Fairview is a city in Multnomah County, Oregon, United States. As of the 2010 census, the city population was 8,920.
Members of the Multnomah tribe of Chinookan Indians lived in a village near the Columbia River (the future site of Fairview) when the Lewis and Clark Expedition visited the area in 1806. By the 1840s and 1850s, white settlers began hay, grain, and livestock operations in what would become eastern Multnomah County. Railroad tracks extended to the area by the 1890s, and, as the population grew, residents began referring to the locale as Fairview because of the pleasing views of the nearby river, the Columbia River Gorge, and Mount Hood. Since another community named Fairview already existed on the Oregon Coast, the community's first post office was named Cleone until the coastal post office closed and the name was transferred to Fairview.
In the mid-1980s the city attempted to annex a large section of unincorporated territory in eastern Multnomah County. The plan would have created a city of about 120,000 residents, which at the time would have ranked as the second most populous city in Oregon, behind only Portland. In September 1985, the Oregon Supreme Court ruled that the attempt was invalid as state law required two cities to start any attempt at consolidation, and only Fairview had initiated this attempt.

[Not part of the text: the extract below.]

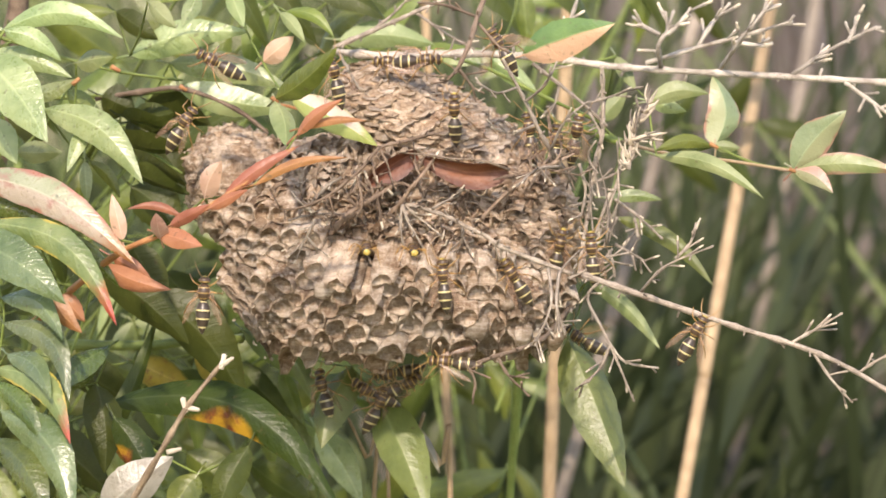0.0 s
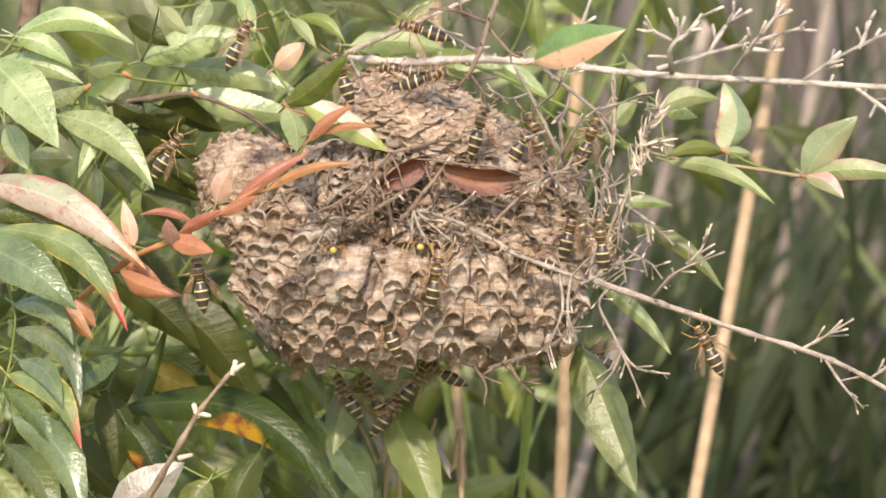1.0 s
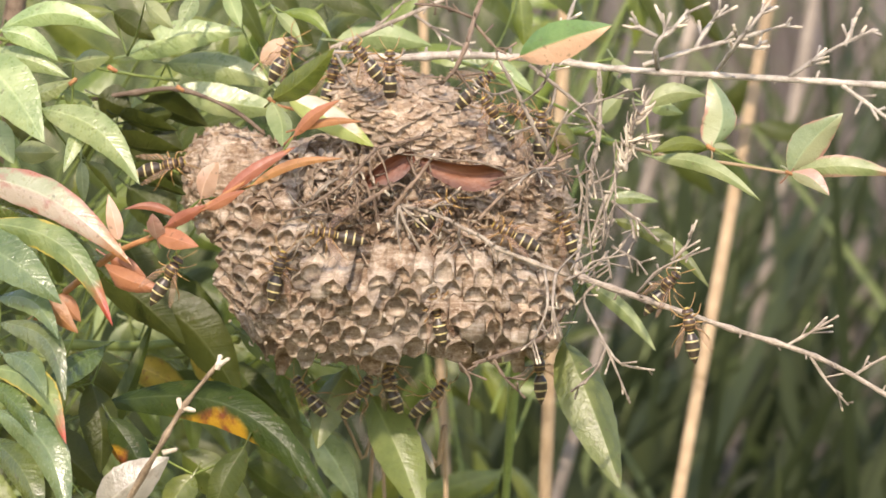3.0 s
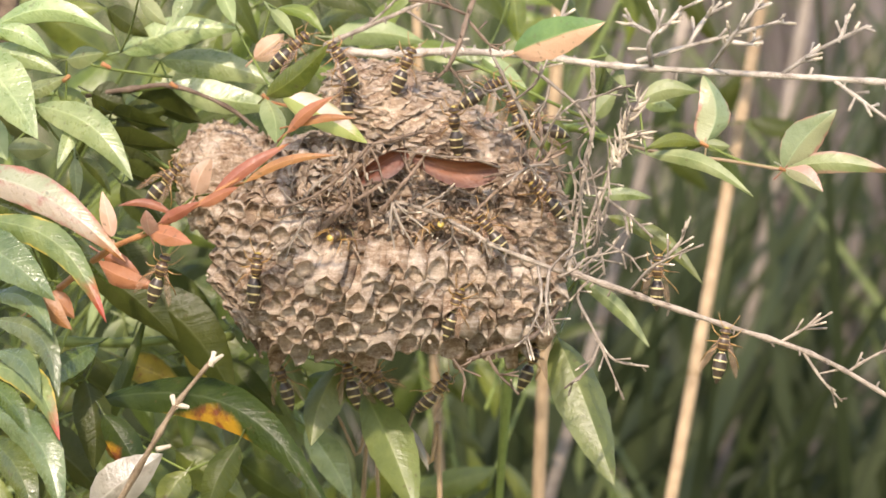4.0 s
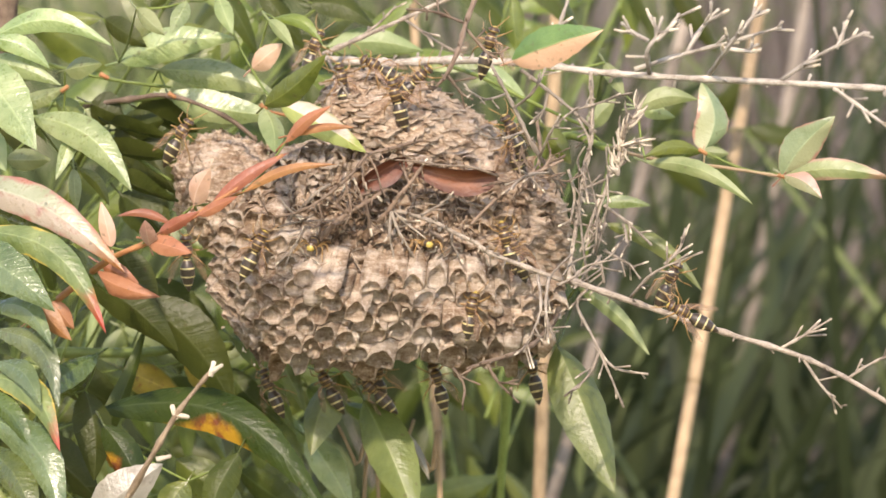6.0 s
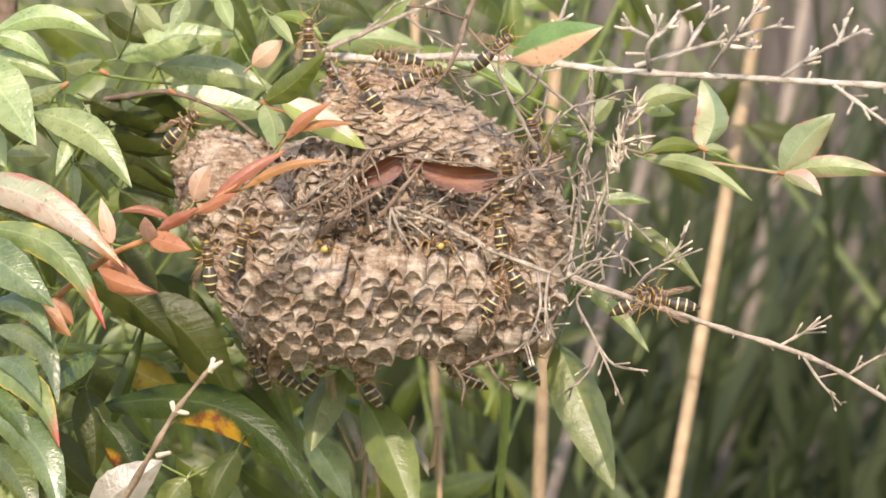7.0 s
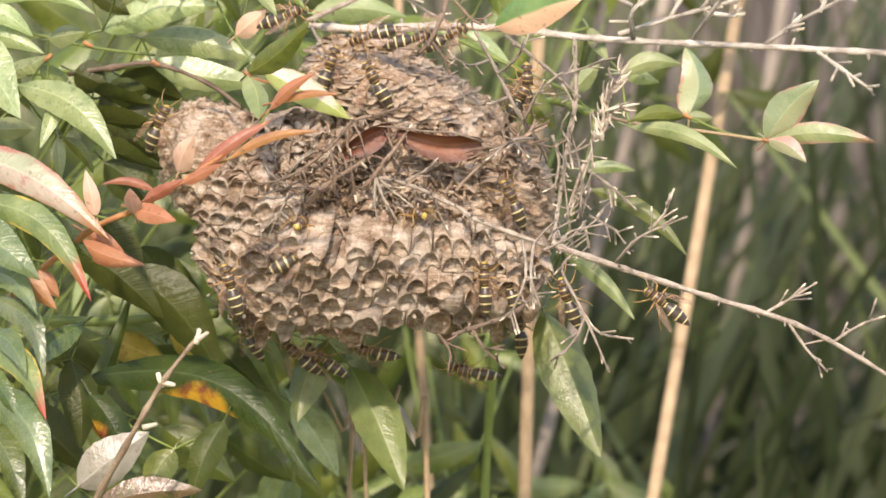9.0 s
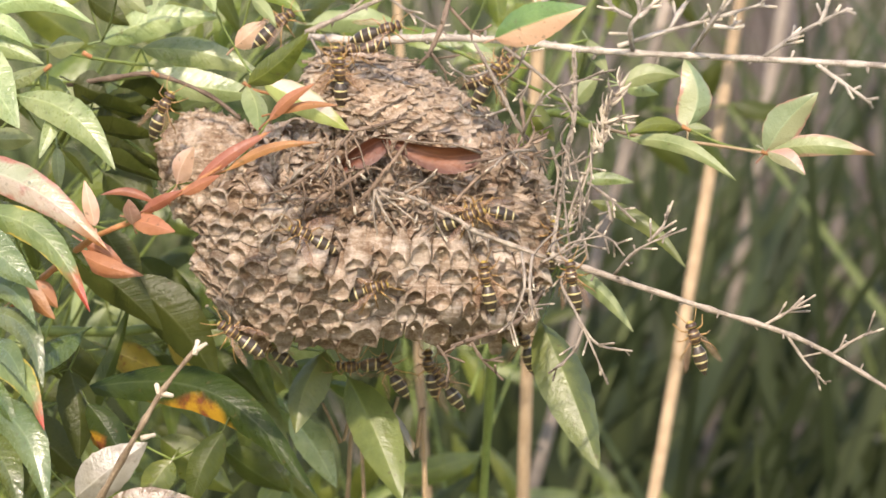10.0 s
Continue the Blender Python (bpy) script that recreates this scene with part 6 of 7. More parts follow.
def wasp(splay, curl):
    ob = thing("paper_wasp", (0, 0, 0), "dark brown paper wasp with pale yellow bands and amber wings", "wasp", "wasps on the nest")
    bm = bmesh.new()
    st = []
    for i in range(23):
        t = i / 22
        r = 2.35 * math.sin(math.pi * min(1, t * 0.97 + 0.03) ** 0.75) ** 0.8 + 0.12
        r *= 1 + 0.035 * math.cos(t * 11.2 / 2.9 * math.tau)
        st.append((-2.6 - 11.2 * t, r, r * 0.92, -0.3 - curl * t * t))
    spindle(bm, st)
    inside("abdomen", bm, BANDED, ob, "black abdomen with narrow pale yellow bands")
    bm = bmesh.new()
    spindle(bm, [(-2.9, 0.5, 0.5, -0.2), (-2.2, 1.3, 1.3, 0), (-1, 1.9, 1.9, 0.1), (0.8, 2.15, 2.1, 0.2), (2.2, 1.9, 1.8, 0.1), (3.1, 1.0, 1.0, -0.2), (3.5, 0.5, 0.5, -0.3)])
    inside("thorax", bm, SHELL, ob)
    bm = bmesh.new()
    spindle(bm, [(3.3, 0.9, 0.9, -0.3), (3.7, 1.75, 1.5, -0.4), (4.4, 2.0, 1.65, -0.5), (5.1, 1.6, 1.4, -0.7), (5.5, 0.7, 0.7, -0.9)])
    head = inside("head", bm, SHELL, ob)
    bm = bmesh.new()
    spindle(bm, [(4.7, 1.55, 1.35, -0.8), (5.4, 1.3, 1.15, -1.0), (5.85, 0.5, 0.5, -1.2)], 10)
    inside("face", bm, FACE, head, "yellow face")
    for s in (1, -1):
        bm = bmesh.new()
        spindle(bm, [(3.9, 0.1, 0.5, -0.3), (4.3, 0.45, 0.95, -0.4), (4.8, 0.1, 0.6, -0.5)], 8)
        bmesh.ops.translate(bm, verts=bm.verts, vec=(0, s * 0.0017, 0))
        inside("eye", bm, SHELL, head)
        bm = bmesh.new()
        tube(bm, glide([(0.0052, s * 0.0006, 0.0002), (0.0064, s * 0.0016, 0.0008), (0.0088, s * 0.0030, -0.0002), (0.0104, s * 0.0036, -0.0016)], 3), 0.00018, 0.00014, 5, 0.05)
        inside("antenna", bm, LEG, head)
        for x, out, back in ((0.0022, 0.0046, 0.0030), (0.0006, 0.0056, -0.0006), (-0.0010, 0.0058, -0.0050)):
            bm = bmesh.new()
            tube(bm, glide([(x, s * 0.0012, -0.0012), (x + back * 0.45, s * out * 0.75, 0.0004), (x + back * 0.9, s * out, -0.0026), (x + back * 1.3, s * out * 1.15, -0.0042)], 3), 0.00034, 0.00013, 5, 0.05)
            inside("leg", bm, LEG, ob)
        bm = bmesh.new()
        ang = radians(180 - splay)
        rows_n = []
        for i in range(9):
            t = i / 8
            w = (0.35 + 1.5 * math.sin(math.pi * t ** 0.8) ** 0.7 * (0.55 + 0.45 * t)) * 0.001 * (0.75 if splay < 30 else 1.15)
            c = Vector((0.0012, s * 0.0017, 0.0016)) + 0.0125 * t * Vector((math.cos(ang), s * math.sin(ang), -0.06))
            nrm = Vector((-math.sin(ang), s * math.cos(ang), 0.0))
            rows_n.append([bm.verts.new(c + nrm * w * e + Vector((0, 0, 0.0003 * (1 - e * e)))) for e in (-1, 0, 1)])
        for a, c in zip(rows_n, rows_n[1:]):
            bm.faces.new((a[0], a[1], c[1], c[0]))
            bm.faces.new((a[1], a[2], c[2], c[1]))
        inside("wing", bm, WING, ob)
    ob.scale = (0.93, 0.93, 0.93)
    return ob


WASPS = [wasp(14, 1.2), wasp(22, 0.4), wasp(48, 1.8), wasp(17, 2.6)]
WASPS += [copy_thing(WASPS[(i * 3 + 1) % 4], Matrix()) for i in range(21)]
WASP_COUNT = [0]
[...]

A large Fairview employer is Townsend Farms, which operates a berry freezing cannery. In 2020 the company had approximately 350 employees in the region, with 450 seasonal workers; it was the source of a Hepatitis A outbreak in pomegranate seeds in 2013 that infected 127 people in 8 states. The product was recalled under its Townsend Farms brand at Costco and private labeled at Harris Teeter, and later linked to Goknur Foodstuffs Import Export Trading in Turkey by the FDA. The cannery itself had a coronavirus outbreak in 2020, which may have caused two waves of infections affecting at least 48 people.